Sagnac Effect of Goedel's Universe

TL;DR

This paper derives exact formulas for the Sagnac effect in G"odel's Universe, analyzing different experimental setups and relating the effect to invariant physical quantities, thus extending understanding of rotation effects in curved spacetime.

Contribution

It provides the first exact expressions for the Sagnac effect in G"odel's Universe and relates them to invariant physical quantities, bridging curved spacetime and rotating frame analyses.

Findings

Sagnac time delay formula derived for G"odel's Universe

Time delay vanishes at a specific detector rotation rate

Result closely resembles rotating Minkowski spacetime formula

Abstract

We present exact expressions for the Sagnac effect of Goedel's Universe.
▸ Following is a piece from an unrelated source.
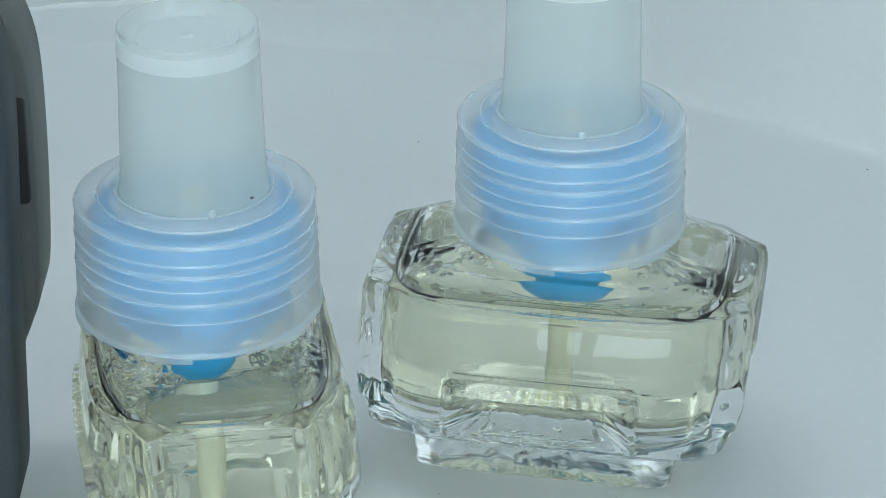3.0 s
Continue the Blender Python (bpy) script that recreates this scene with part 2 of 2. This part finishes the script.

For this purpose we first derive a formula for the Sagnac time delay along a circular path in the presence of an arbitrary stationary metric in cylindrical coordinates. We then apply this result to Goedel's metric for two different experimental situations: First, the light source and the detector are at rest relative to the matter generating the gravitational field. In this case we find an expression that is formally equivalent to the familiar nonrelativistic Sagnac time delay. Second, the light source and the detector are rotating relative to the matter. Here we show that for a special rotation rate of the detector the Sagnac time delay vanishes. Finally we propose a formulation of the Sagnac time delay in terms of invariant physical quantities. We show that this result is very close to the analogous formula of the Sagnac time delay of a rotating coordinate system in Minkowski spacetime.